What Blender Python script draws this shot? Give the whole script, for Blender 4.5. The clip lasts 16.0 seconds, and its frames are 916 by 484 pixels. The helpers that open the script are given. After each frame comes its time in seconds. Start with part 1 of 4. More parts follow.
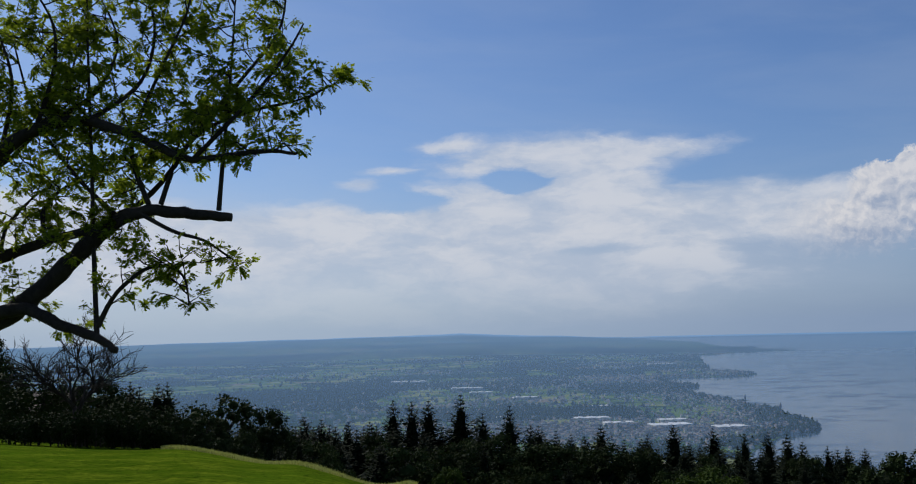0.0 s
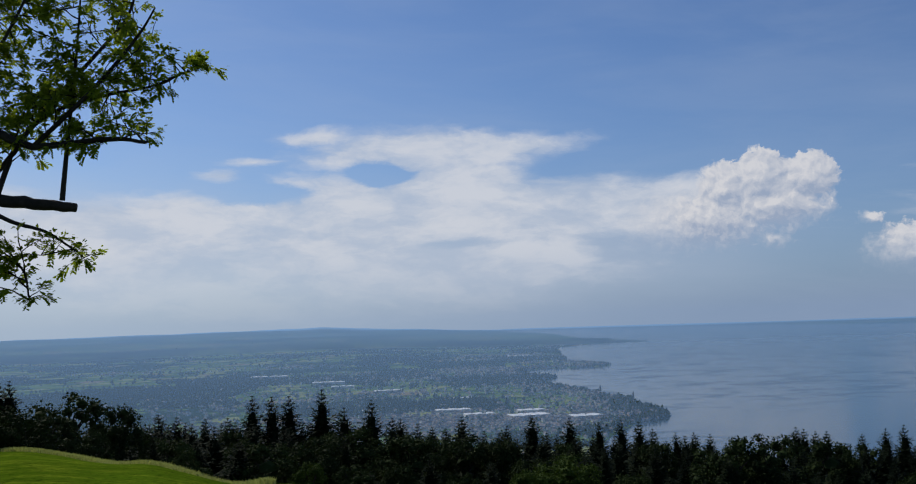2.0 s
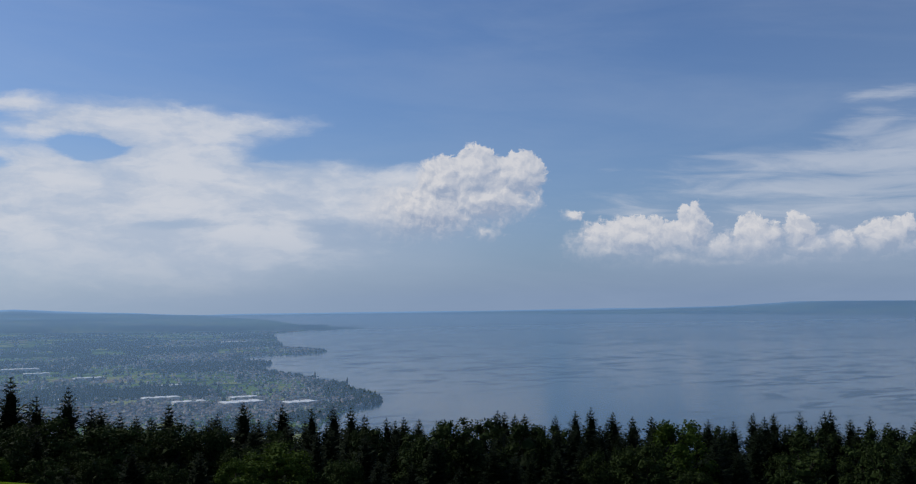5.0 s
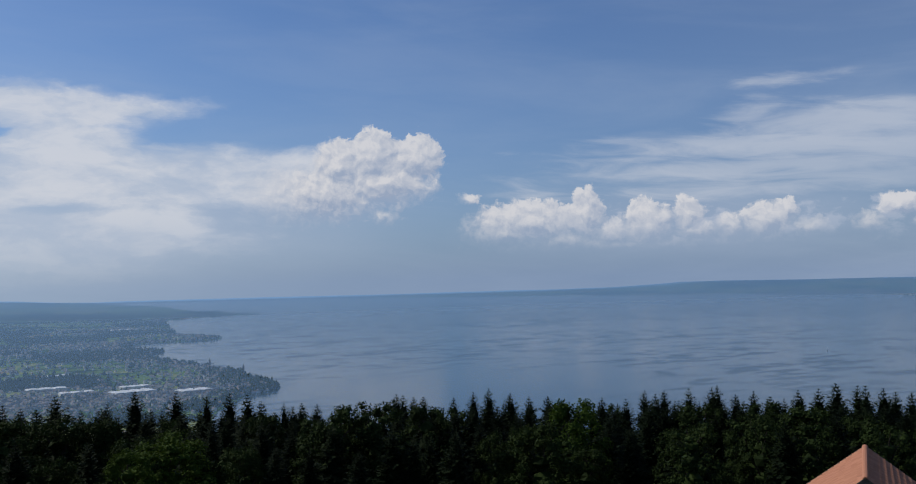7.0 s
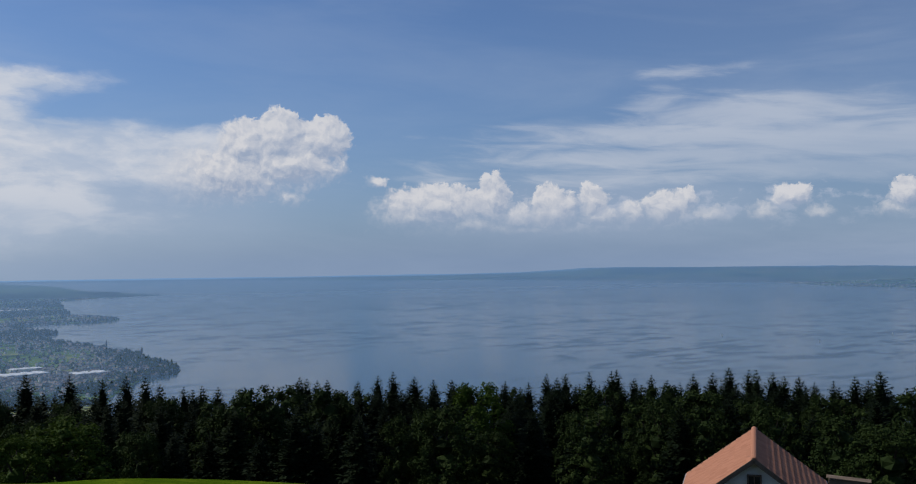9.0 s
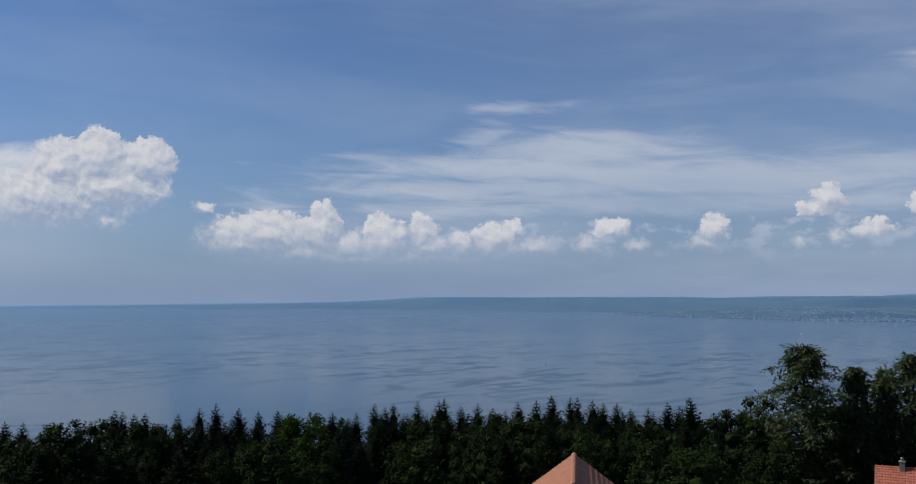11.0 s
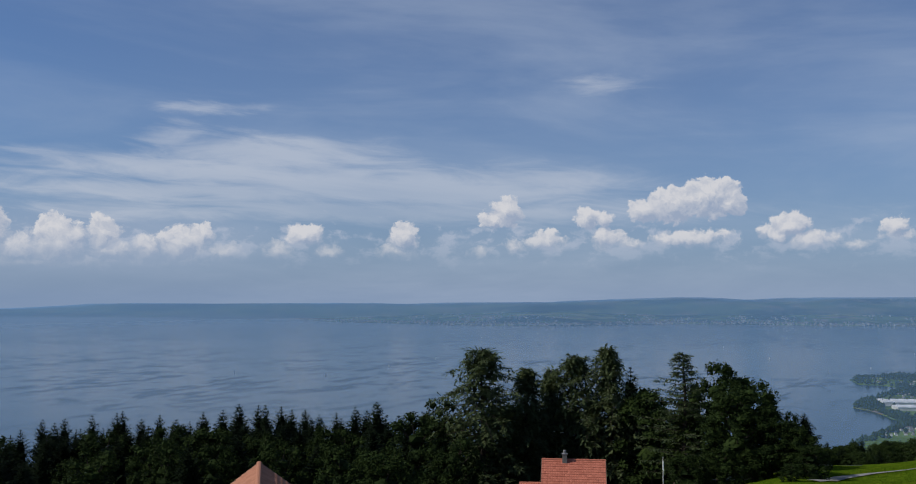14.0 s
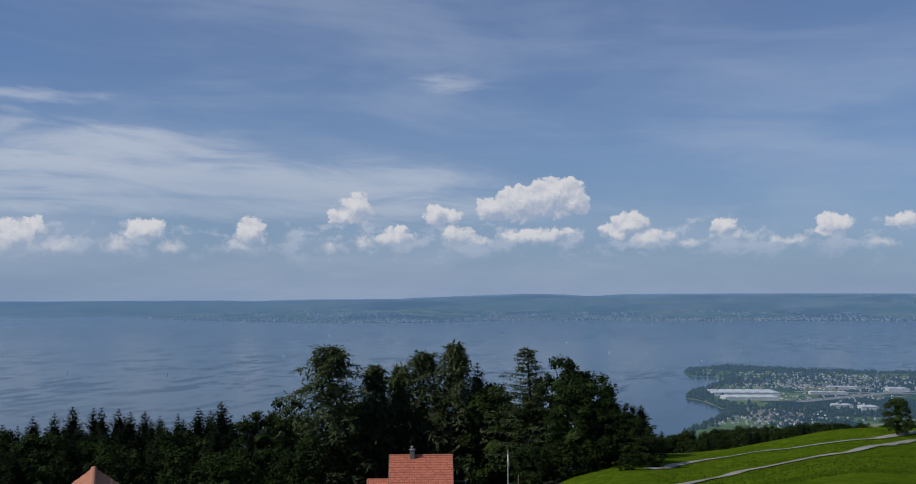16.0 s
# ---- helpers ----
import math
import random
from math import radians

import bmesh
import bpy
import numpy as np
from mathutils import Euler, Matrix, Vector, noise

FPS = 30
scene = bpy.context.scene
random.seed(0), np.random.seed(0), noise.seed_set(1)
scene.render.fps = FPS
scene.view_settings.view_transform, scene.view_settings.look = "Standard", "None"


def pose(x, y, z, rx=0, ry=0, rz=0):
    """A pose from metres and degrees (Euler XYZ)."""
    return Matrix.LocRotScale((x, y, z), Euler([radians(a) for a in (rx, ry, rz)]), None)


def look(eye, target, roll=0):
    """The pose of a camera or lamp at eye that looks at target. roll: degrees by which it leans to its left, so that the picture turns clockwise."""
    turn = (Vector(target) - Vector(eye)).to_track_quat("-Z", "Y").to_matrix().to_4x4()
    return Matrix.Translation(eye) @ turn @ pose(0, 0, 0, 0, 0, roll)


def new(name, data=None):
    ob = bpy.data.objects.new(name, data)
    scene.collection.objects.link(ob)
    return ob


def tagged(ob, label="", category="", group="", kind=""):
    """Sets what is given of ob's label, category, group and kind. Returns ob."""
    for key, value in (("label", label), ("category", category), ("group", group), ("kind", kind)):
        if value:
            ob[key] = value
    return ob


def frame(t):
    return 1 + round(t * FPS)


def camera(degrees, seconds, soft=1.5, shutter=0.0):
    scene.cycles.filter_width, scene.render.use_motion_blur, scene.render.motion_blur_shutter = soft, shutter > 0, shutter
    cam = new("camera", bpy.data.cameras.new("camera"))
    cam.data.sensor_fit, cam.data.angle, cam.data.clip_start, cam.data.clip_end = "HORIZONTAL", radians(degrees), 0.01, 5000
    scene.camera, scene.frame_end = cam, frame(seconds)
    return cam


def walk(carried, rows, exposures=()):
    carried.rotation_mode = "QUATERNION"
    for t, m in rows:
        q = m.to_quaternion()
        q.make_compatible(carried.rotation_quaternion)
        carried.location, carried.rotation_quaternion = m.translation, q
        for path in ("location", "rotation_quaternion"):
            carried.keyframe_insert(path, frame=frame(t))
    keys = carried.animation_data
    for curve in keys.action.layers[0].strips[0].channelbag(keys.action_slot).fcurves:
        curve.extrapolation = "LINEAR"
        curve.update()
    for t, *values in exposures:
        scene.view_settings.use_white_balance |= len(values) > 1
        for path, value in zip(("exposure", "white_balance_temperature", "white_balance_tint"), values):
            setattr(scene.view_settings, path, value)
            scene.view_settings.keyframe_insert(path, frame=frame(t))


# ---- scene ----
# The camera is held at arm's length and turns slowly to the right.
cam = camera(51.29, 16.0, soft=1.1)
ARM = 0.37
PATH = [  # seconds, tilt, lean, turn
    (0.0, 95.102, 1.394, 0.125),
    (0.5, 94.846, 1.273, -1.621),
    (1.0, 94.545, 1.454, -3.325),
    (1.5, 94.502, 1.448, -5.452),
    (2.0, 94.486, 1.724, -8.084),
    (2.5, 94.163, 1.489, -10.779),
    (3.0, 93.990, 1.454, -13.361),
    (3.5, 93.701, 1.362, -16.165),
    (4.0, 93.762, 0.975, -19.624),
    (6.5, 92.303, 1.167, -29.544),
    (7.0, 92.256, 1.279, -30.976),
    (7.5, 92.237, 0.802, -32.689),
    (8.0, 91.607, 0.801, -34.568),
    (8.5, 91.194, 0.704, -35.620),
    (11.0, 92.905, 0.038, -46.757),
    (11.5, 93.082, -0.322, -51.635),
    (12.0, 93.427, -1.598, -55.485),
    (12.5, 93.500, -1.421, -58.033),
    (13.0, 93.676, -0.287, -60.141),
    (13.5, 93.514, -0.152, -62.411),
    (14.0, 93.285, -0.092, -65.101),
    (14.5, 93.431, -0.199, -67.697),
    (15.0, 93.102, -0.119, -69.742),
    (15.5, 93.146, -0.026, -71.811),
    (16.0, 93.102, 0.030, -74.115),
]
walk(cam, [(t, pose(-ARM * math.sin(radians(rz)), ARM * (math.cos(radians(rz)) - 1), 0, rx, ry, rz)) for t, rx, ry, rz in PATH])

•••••

:: Aim ::
Exactly the lines from the line with "return 1 + round(t * FPS)" to the line with "scene.view_settings.use_white_balance |= len(values)", both included, are to be extracted, and no others.

:: Reply ::
    return 1 + round(t * FPS)


def camera(degrees, seconds, soft=1.5, shutter=0.0):
    scene.cycles.filter_width, scene.render.use_motion_blur, scene.render.motion_blur_shutter = soft, shutter > 0, shutter
    cam = new("camera", bpy.data.cameras.new("camera"))
    cam.data.sensor_fit, cam.data.angle, cam.data.clip_start, cam.data.clip_end = "HORIZONTAL", radians(degrees), 0.01, 5000
    scene.camera, scene.frame_end = cam, frame(seconds)
    return cam


def walk(carried, rows, exposures=()):
    carried.rotation_mode = "QUATERNION"
    for t, m in rows:
        q = m.to_quaternion()
        q.make_compatible(carried.rotation_quaternion)
        carried.location, carried.rotation_quaternion = m.translation, q
        for path in ("location", "rotation_quaternion"):
            carried.keyframe_insert(path, frame=frame(t))
    keys = carried.animation_data
    for curve in keys.action.layers[0].strips[0].channelbag(keys.action_slot).fcurves:
        curve.extrapolation = "LINEAR"
        curve.update()
    for t, *values in exposures:
        scene.view_settings.use_white_balance |= len(values) > 1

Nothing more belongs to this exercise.